Start of Material provided

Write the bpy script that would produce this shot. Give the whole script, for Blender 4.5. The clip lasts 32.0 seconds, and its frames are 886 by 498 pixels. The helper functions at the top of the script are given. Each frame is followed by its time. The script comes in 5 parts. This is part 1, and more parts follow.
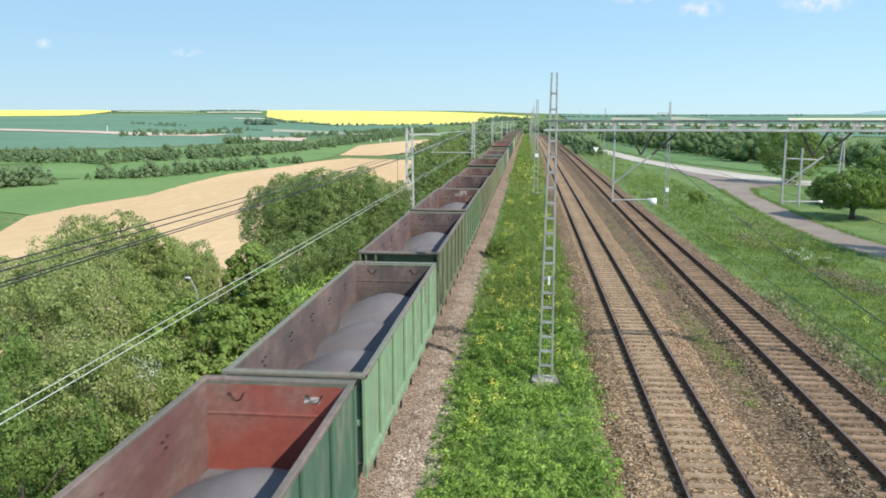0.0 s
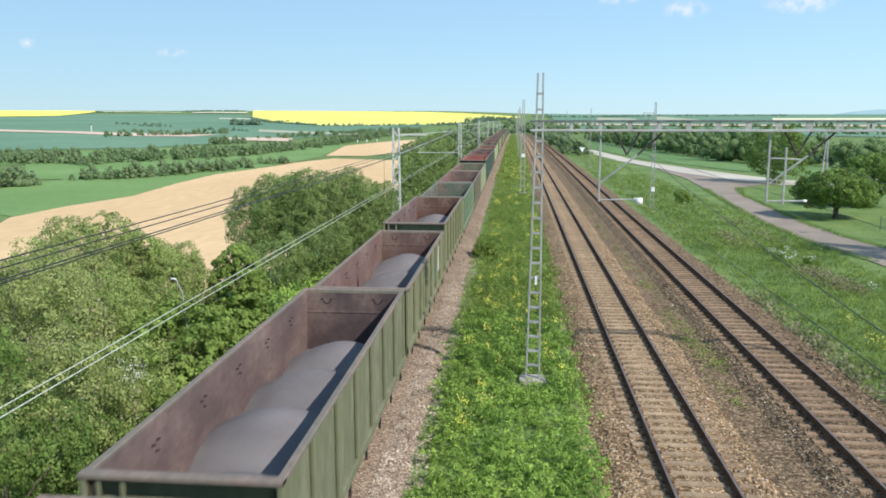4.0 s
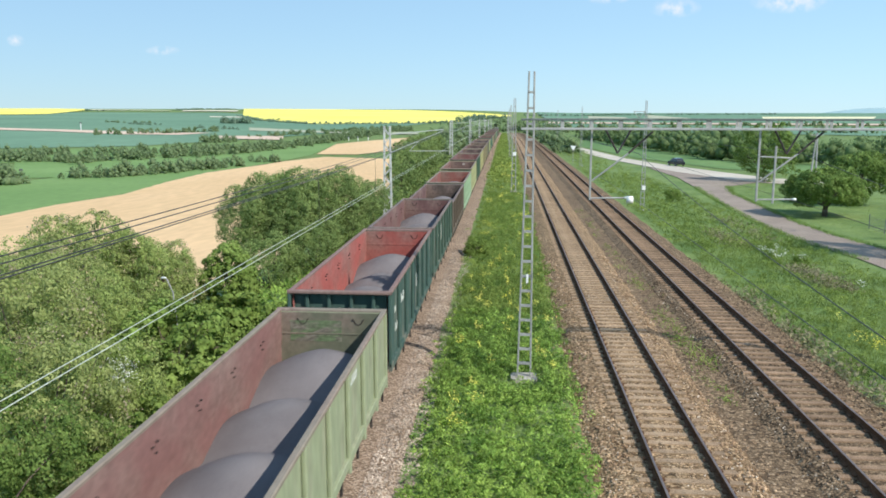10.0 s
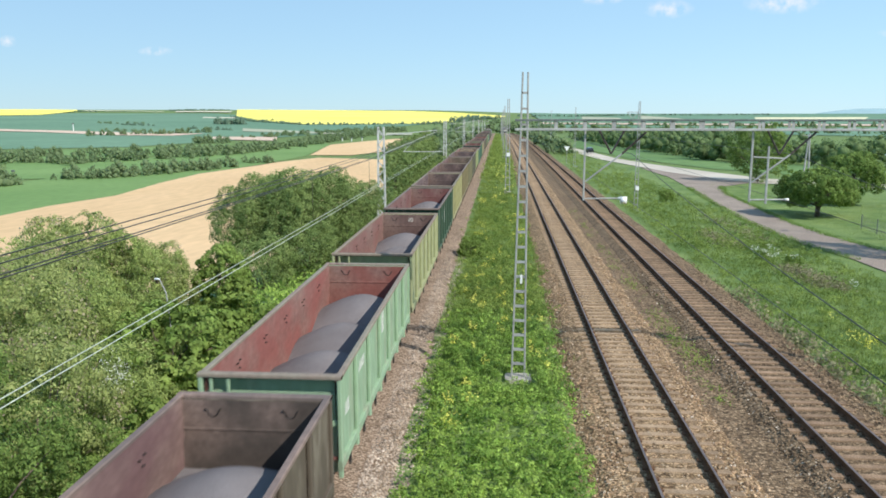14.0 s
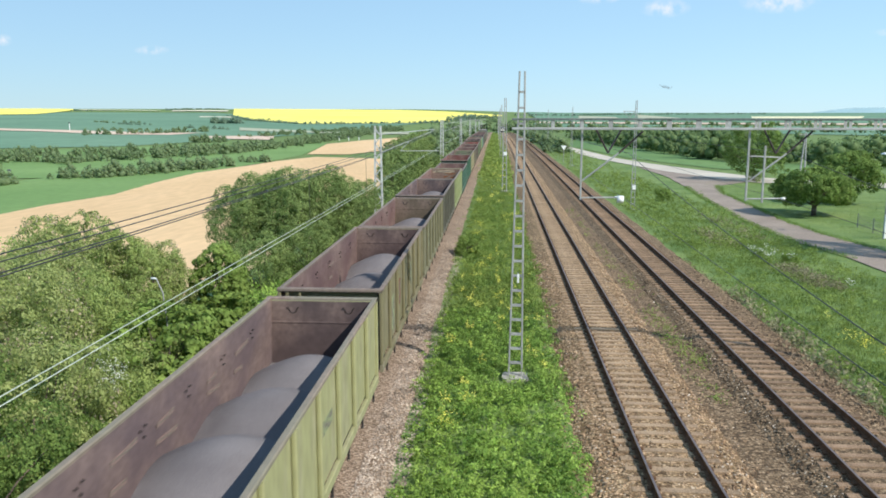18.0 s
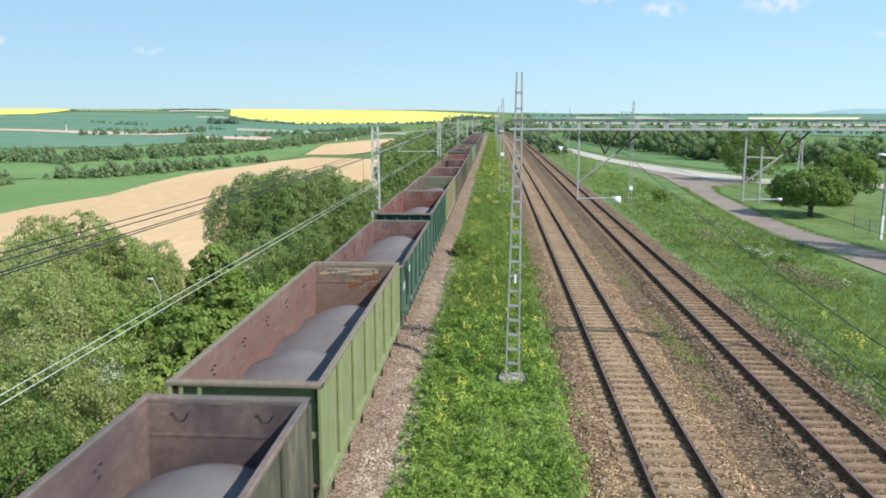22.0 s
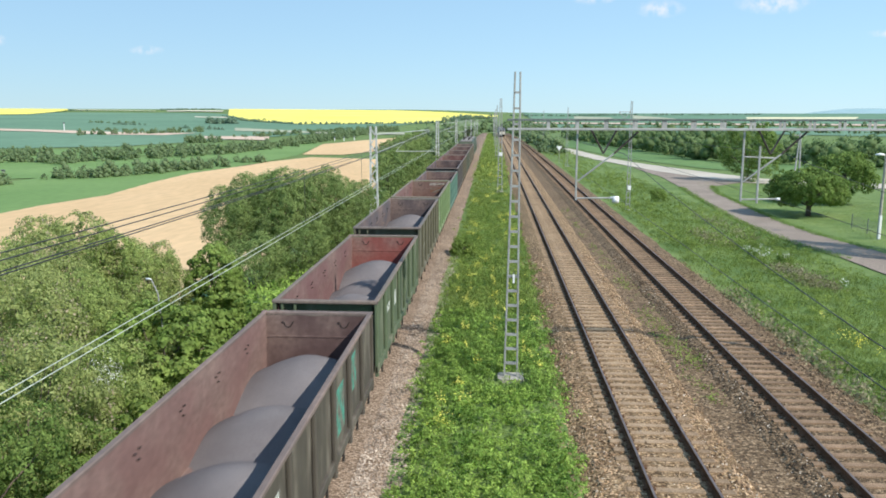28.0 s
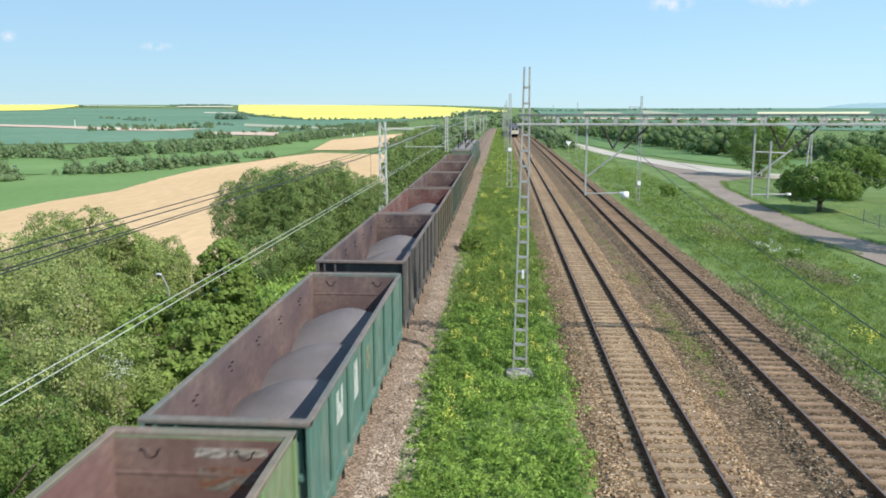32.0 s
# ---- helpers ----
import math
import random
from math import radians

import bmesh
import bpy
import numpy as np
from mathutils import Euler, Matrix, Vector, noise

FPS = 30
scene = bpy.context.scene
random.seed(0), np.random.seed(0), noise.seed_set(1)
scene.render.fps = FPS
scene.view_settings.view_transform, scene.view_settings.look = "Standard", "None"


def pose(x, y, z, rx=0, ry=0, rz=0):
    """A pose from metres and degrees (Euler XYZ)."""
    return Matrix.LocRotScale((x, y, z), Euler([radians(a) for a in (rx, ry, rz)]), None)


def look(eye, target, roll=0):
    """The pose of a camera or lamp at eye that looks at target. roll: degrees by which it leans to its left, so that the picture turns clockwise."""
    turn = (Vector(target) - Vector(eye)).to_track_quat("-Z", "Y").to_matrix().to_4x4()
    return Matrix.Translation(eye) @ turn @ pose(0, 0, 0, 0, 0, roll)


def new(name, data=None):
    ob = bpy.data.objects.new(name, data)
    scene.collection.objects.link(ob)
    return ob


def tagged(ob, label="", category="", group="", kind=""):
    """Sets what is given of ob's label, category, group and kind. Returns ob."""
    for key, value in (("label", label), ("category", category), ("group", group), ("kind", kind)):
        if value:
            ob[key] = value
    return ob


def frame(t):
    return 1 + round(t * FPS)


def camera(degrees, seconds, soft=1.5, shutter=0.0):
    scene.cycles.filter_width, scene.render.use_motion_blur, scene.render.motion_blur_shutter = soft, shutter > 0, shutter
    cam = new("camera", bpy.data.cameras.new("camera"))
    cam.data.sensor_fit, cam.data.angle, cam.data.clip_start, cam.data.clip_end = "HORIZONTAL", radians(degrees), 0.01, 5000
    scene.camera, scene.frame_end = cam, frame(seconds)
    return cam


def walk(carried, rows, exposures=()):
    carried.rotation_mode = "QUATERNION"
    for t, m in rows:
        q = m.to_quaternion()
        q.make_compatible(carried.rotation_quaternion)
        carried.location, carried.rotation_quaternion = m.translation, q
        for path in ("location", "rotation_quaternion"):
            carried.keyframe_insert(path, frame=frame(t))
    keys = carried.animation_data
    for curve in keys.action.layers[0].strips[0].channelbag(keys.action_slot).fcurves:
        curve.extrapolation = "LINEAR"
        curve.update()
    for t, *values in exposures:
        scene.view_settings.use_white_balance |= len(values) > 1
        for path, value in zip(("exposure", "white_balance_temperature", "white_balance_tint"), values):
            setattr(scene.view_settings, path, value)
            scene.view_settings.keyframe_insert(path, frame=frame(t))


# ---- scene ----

End of Material provided

Exercise instructions » Write out every line of the data that holds the word "Vector".

Result of the exercise »
from mathutils import Euler, Matrix, Vector, noise
    turn = (Vector(target) - Vector(eye)).to_track_quat("-Z", "Y").to_matrix().to_4x4()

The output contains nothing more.